St. John forming protection committee to help with levee
Published 12:08 am Saturday, May 14, 2016
LAPLACE — St. John the Baptist Parish officials believe the formation of a Flood Protection Committee will move things along smoother if federal funding is provided for the Westshore Levee Protection Project.
District 7 Councilman Buddy Boe, with Parish Council approval this week, took steps to set up the committee with a sole focus of getting the levee paid for and built. The resolution was brought before the Council Tuesday.
“This group, a small group of the Council, will focus on building, financing and everything else that goes into building the Westshore Levee Protection System,” Boe said. “We’ll do the local work. It’s going to take years and many steps in this levee project to actually put dirt on the ground.”
The Westshore Lake Pontchartrain Levee Project would protect the East Bank of St. John as well as St. Charles and St. James Parishes.

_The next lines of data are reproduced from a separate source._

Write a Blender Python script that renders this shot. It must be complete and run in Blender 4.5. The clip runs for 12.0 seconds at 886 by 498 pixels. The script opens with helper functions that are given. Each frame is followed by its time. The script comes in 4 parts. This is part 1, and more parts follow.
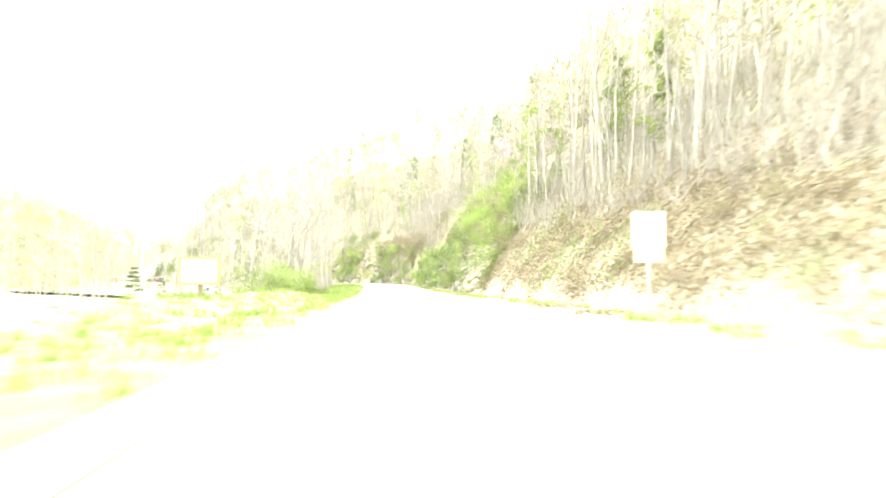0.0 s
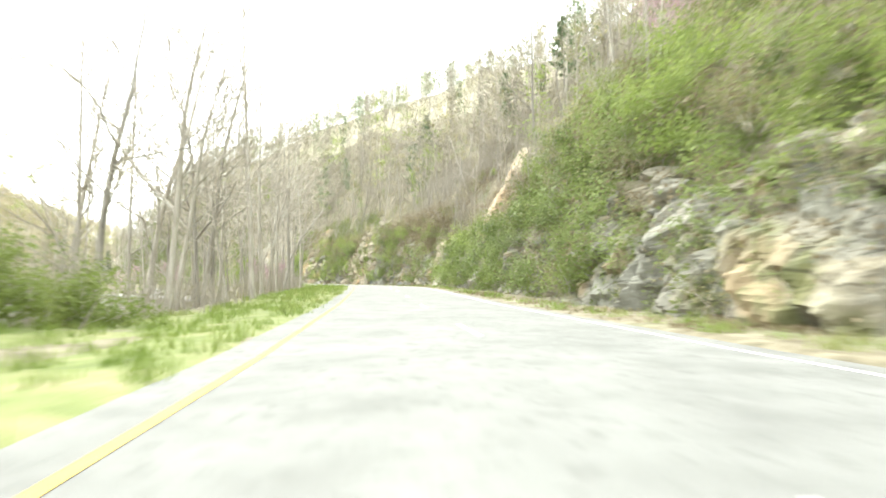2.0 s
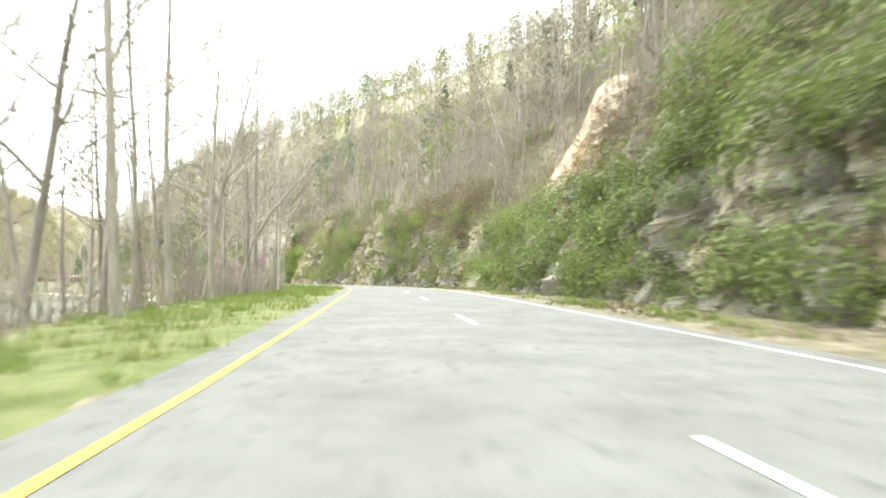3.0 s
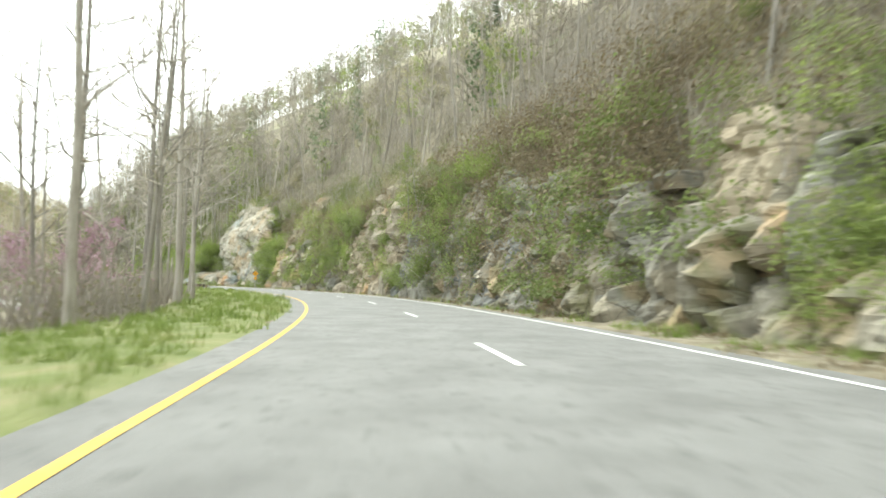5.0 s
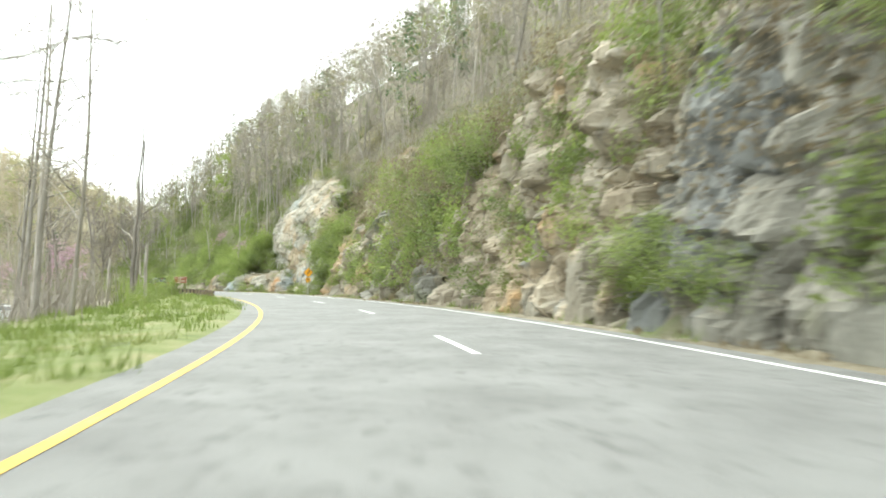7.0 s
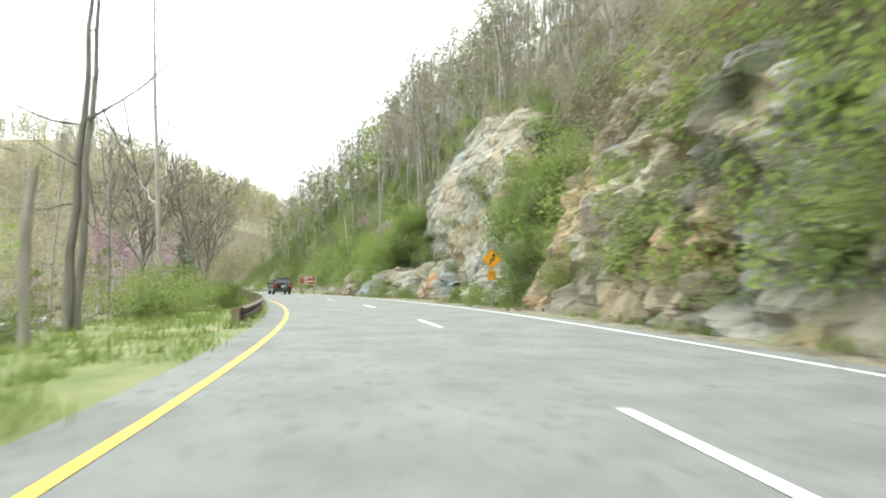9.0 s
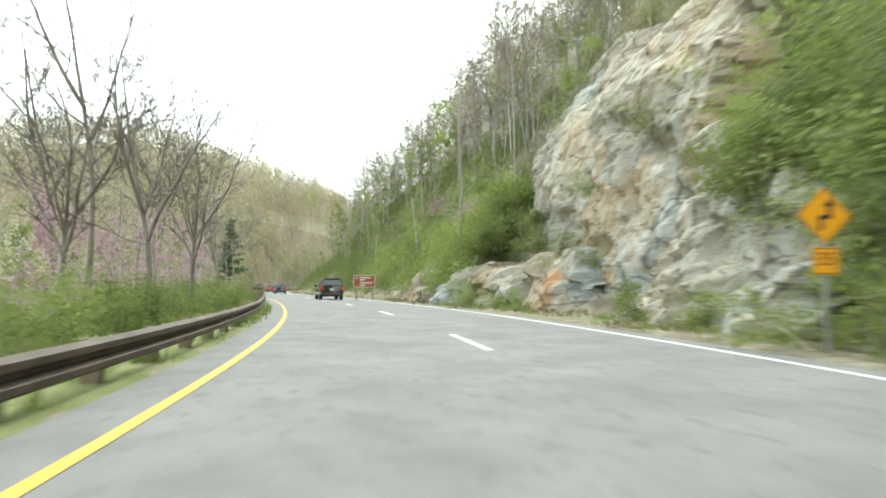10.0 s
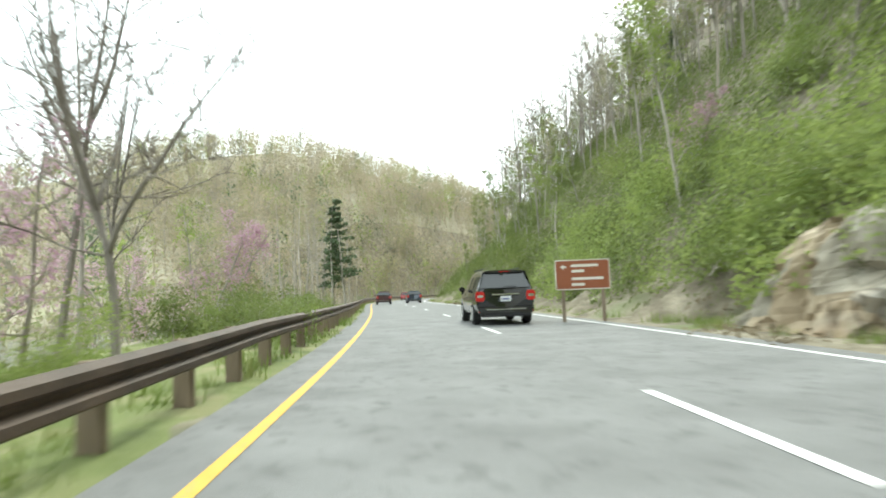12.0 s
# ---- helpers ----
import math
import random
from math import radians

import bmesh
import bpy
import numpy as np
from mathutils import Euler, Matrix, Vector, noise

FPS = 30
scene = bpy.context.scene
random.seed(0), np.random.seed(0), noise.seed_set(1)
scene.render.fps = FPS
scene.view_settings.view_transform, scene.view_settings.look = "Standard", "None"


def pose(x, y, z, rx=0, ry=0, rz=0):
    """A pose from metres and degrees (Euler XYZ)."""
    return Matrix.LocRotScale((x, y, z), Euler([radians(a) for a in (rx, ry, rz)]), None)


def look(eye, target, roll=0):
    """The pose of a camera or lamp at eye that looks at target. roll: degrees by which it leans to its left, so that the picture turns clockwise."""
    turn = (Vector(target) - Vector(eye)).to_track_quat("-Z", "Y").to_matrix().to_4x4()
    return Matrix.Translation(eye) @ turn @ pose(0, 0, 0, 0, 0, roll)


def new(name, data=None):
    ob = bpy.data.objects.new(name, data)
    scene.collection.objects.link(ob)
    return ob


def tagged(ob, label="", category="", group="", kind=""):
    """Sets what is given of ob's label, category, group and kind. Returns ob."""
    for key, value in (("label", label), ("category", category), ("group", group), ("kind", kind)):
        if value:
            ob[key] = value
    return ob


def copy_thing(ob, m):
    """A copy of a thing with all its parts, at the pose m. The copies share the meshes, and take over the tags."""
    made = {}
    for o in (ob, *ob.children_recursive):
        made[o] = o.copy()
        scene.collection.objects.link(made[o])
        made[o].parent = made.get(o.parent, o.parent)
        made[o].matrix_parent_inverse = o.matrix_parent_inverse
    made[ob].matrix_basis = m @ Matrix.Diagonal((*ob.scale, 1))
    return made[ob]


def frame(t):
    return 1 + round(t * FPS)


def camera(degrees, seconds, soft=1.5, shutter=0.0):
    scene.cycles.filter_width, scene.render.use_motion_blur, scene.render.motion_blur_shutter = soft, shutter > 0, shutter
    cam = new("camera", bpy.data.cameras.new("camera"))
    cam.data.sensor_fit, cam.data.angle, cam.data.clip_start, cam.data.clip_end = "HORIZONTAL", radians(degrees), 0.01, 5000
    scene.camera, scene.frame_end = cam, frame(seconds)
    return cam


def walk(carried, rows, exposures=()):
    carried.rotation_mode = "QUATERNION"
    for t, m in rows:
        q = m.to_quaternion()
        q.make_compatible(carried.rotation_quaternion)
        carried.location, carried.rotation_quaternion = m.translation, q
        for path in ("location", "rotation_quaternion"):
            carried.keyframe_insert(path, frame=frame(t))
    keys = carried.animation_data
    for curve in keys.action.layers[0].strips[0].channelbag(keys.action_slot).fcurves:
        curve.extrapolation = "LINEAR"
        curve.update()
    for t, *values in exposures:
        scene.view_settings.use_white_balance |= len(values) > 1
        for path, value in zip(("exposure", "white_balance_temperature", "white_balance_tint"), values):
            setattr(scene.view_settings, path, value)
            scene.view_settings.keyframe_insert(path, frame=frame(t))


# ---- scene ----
import itertools

# ---------------------------------------------------------------- camera
cam = camera(70.0, 12.0, soft=1.8, shutter=0.35)
PATH = [
    (0.0, pose(0.000, 0.000, 1.000, 92.70, 0.09, 5.87)),
    (0.5, pose(-2.514, 12.897, 0.935, 92.62, 0.28, 5.39)),
    (1.0, pose(-4.986, 25.655, 0.852, 92.93, 0.08, 5.40)),
    (1.5, pose(-7.443, 38.104, 0.707, 92.84, 0.49, 5.70)),
    (2.0, pose(-9.877, 49.882, 0.568, 92.82, 0.12, 6.07)),
    (2.5, pose(-12.387, 61.492, 0.473, 92.86, -0.11, 6.44)),
    (3.0, pose(-14.777, 72.723, 0.463, 92.89, -0.12, 6.80)),
    (3.5, pose(-17.171, 83.749, 0.516, 92.80, -1.06, 7.27)),
    (4.0, pose(-19.541, 94.215, 0.643, 92.89, -1.20, 7.62)),
    (4.5, pose(-21.836, 104.056, 0.769, 93.06, -1.00, 7.86)),
    (5.0, pose(-24.012, 113.240, 0.819, 93.16, -1.01, 8.06)),
    (5.5, pose(-26.218, 122.070, 0.778, 93.19, -0.74, 8.86)),
    (6.0, pose(-28.712, 130.765, 0.724, 93.12, -0.68, 10.89)),
    (6.5, pose(-31.593, 139.234, 0.700, 93.26, -0.66, 13.54)),
    (7.0, pose(-34.910, 147.478, 0.674, 93.35, -0.30, 16.86)),
    (7.5, pose(-38.392, 154.946, 0.676, 93.50, 0.71, 20.95)),
    (8.0, pose(-41.974, 161.493, 0.695, 93.48, 0.79, 25.08)),
    (8.5, pose(-45.987, 167.768, 0.718, 93.38, 0.45, 28.72)),
    (9.0, pose(-50.753, 174.408, 0.735, 93.29, 0.27, 31.42)),
    (9.5, pose(-56.009, 181.047, 0.751, 93.45, 0.25, 34.54)),
    (10.0, pose(-61.488, 187.265, 0.751, 93.60, 0.02, 37.61)),
    (10.5, pose(-67.335, 193.124, 0.768, 93.59, -0.26, 41.06)),
    (11.0, pose(-72.902, 198.124, 0.817, 93.78, -1.04, 44.52)),
    (11.5, pose(-78.639, 202.809, 0.853, 93.84, 0.25, 47.64)),
    (12.0, pose(-84.582, 207.194, 0.912, 94.06, 2.28, 50.43)),
]

walk(cam, PATH, exposures=[(0.0, 2.70, 6500, 0), (0.4, 2.25, 6500, 0), (0.8, 1.95, 6500, 0), (1.2, 1.95, 6500, 0), (1.6, 1.88, 6500, 0), (2.0, 1.80, 6500, 0),
                           (2.5, 1.72, 6500, 0), (3.2, 1.50, 6500, 0), (5.0, 1.17, 6400, -1), (7.0, 1.32, 6300, -1), (9.0, 1.12, 6250, -2), (12.0, 0.97, 6150, -3)])

# ---------------------------------------------------------------- world and sun
world = bpy.data.worlds.new("sky")
scene.world = world
world.use_nodes = True
wn = world.node_tree.nodes
wl = world.node_tree.links
sky = wn.new("ShaderNodeTexSky")
sky.sky_type = "NISHITA"
sky.sun_disc = False
sky.sun_elevation, sky.sun_rotation = radians(52), radians(-30)
sky.dust_density, sky.air_density, sky.ozone_density = 6.0, 1.0, 1.0
veil = wn.new("ShaderNodeMixRGB")
veil.inputs["Fac"].default_value = 0.72
veil.inputs["Color2"].default_value = (13.5, 13.6, 13.6, 1)
wl.new(sky.outputs["Color"], veil.inputs["Color1"])
wl.new(veil.outputs["Color"], wn["Background"].inputs["Color"])
wn["Background"].inputs["Strength"].default_value = 0.12

sun_data = bpy.data.lights.new("sun", "SUN")
sun_data.energy, sun_data.angle, sun_data.color = 1.5, radians(10), (1.0, 0.95, 0.87)
sun = new("sun", sun_data)
sun.matrix_world = look((-60, 80, 120), (0, 0, 0))

# ---------------------------------------------------------------- plan of the road
# s: metres along the camera's lane; heading in degrees to the left of +y; road height
HEADING = [(-400, 11), (0, 11.1), (20, 11.0), (40, 11.4), (60, 12.2), (80, 12.3), (100, 13.1), (120, 13.9), (140, 19.3), (160, 26.7),
           (180, 36.0), (200, 43.2), (220, 51.0), (245, 55), (275, 57), (305, 57), (335, 50), (370, 34), (420, 12), (700, 5)]
LEVEL = [(-400, 0), (0, 0), (20, -0.11), (40, -0.31), (60, -0.5), (80, -0.51), (100, -0.31), (120, -0.2), (140, -0.29), (180, -0.27), (220, -0.16), (700, 0.4)]
S0, S1 = -150.0, 560.0
SS = np.arange(S0, S1, 0.5)
HD = np.radians(np.interp(SS, *zip(*HEADING)))
kern = np.ones(31) / 31
HD[20:-20] = np.convolve(np.pad(HD, 15, mode="edge"), kern, mode="valid")[20:-20]
CX = np.r_[0, np.cumsum(-np.sin(HD[:-1]) * 0.5)]
CY = np.r_[0, np.cumsum(np.cos(HD[:-1]) * 0.5)]
k0 = int(round(-S0 / 0.5))
CX, CY = CX - CX[k0], CY - CY[k0]
LZ = np.interp(SS, *zip(*LEVEL))


def at(s, l, h=0.0):
    """The place s metres along the road, l metres to the right of the lane's middle, h above the road."""
    x, y, a, z = np.interp(s, SS, CX), np.interp(s, SS, CY), np.interp(s, SS, HD), np.interp(s, SS, LZ)
    return Vector((x + l * math.cos(a), y + l * math.sin(a), z + h))


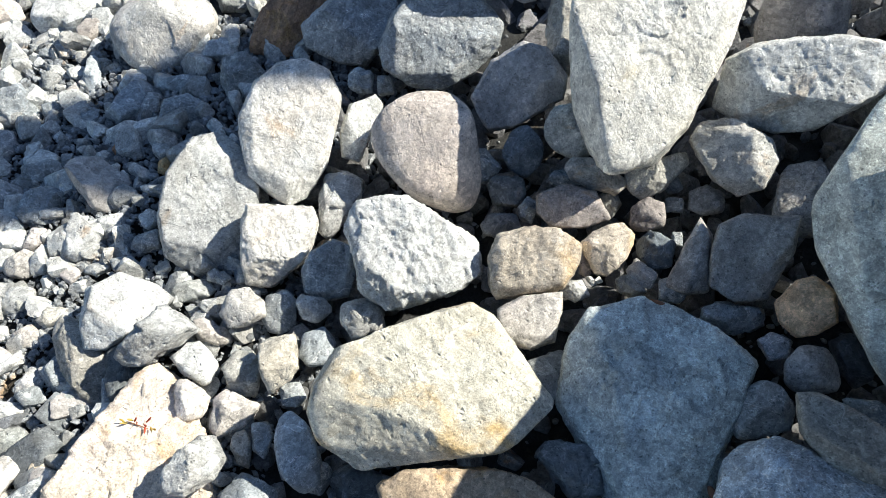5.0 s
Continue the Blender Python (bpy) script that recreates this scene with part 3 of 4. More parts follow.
stone("W", (0.442, 1.962, 0.335), 51, -105, 17, (-169, 0.157, -153, 0.131, -132, 0.173, -78, 0.249, -6, 0.205, 7, 0.18, 28, 0.16, 56, 0.156, 64, 0.178, 142, 0.245), planes=((170, 16, 0.109), (-45, 31, 0.169), (21, 37, 0.127), (-125, 20, 0.165)), low=1.53)
stone("W", (0.312, 1.759, 0.158), 45, -103, 14, (-149, 0.122, -96, 0.152, -36, 0.105, -11, 0.106, 43, 0.134, 92, 0.13, 130, 0.121, 174, 0.101), planes=((-68, 6, 0.08), (126, 32, 0.103), (-158, 31, 0.105), (-5, 34, 0.107), (57, 31, 0.118)), low=1.48)
stone("P", (-0.464, 2.007, -0.009), 46, -80, 14, (-144, 0.138, -114, 0.141, -65, 0.184, -46, 0.191, 12, 0.156, 36, 0.126, 86, 0.175, 132, 0.171, 172, 0.165), planes=((-86, 14, 0.108), (168, 28, 0.135), (56, 30, 0.14)), low=0.93)
stone("G", (-0.222, 1.786, 0.062), 31, -82, 8, (-35, 0.088, -9, 0.09, 39, 0.107, 105, 0.079, -164, 0.093, -109, 0.097, -69, 0.097), low=1.60)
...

The U.S. Senate Environment and Public Works Committee voted April 28 in favor of the project. Parish officials say the next step is to get approval from the House Transportation and Infrastructure Committee, which is expected to vote on the measure at the end of this month.
Should the Levee Project pass Congressional approval, local leaders said it must be added to the Water Resources Development Act of 2016, or WRDA bill. Officials anticipate the bill going through because it authorizes and approves many projects across the nation.
If the bill gets the signature of the U.S. President, the next step is to have the U.S. Army Corps of Engineers ask Congress for money every year to build the system, according to Boe.
Before that happens, Boe wants the St. John Flood Protection Committee to already have things started to make the construction process easier. The Committee will work with the Pontchartrain Levee District, Restoration Authority and the Corps of Engineers to get the project ready.
“With the committee, when the funding does become available, we can go straight to construction,” Boe said. “On a local level, we have to get permits for the project. We have to design the project. We have to do a technical analysis, which can take a year and a half, and mitigate any wetlands that might be destroyed. We also need to get the right of way to build it.”
The Flood Protection Committee, made up of Parish Council members, will make recommendations and then bring their findings to the full Parish Council.
Even though St. John will be getting federal funding for the project, Boe said the Parish would also need to put up some money.
“When it comes to the day after it is built, which will take awhile, we then have to maintain it,” Boe said. “We, as a Council, need to work on that budget. The six pump stations that are supposed to drain the entire East Bank when this levee is built, on average cost $150,000 a year in fuel. We have to start allocating those funds. We need to work with the Administration to set up those budgets and lay out those funding streams, because it won’t just happen overnight.”
Council members in attendance Tuesday voted unanimously in favor of forming the new committee.
District 4 Councilman Marvin Perrilloux said St. John needs to be prepared whenever Congress decides to allocate funding to the Corps.
“St. John needs to be ready on funding, on alignment and on how we’re going to maintain the pump stations,” he said.
Perrilloux, the Council chairman, said he is going to sit down with Council members and get some input from the District Attorney to see how they would go about setting up the committee.
“I’m thinking there will be four to five members,” he said. “They will do the groundwork and then bring it back to the Council for adoption. They will make recommendations and then the Council, as a whole body, will make the final decision.”
During Tuesday meeting, Parish President Natalie Robottom said this is the closest St. John has ever come to getting a levee built.
“Hurricane protection is the most important thing for our residents, our business owners and the future of St. John,” she said. “We have so much going on in the Parish that I feel it would be helpful to have a committee that’s sole purpose is to focus on hurricane protection.”
Robottom said she would like her administration and its partners to be involved with the committee.
“This is a huge project, and there is no way our entity can take it and carry it,” she said. “We need to engage with representatives from the Corps, the Levee Board, CPRA and understand what our responsibility would be once it’s done, once it’s moving.”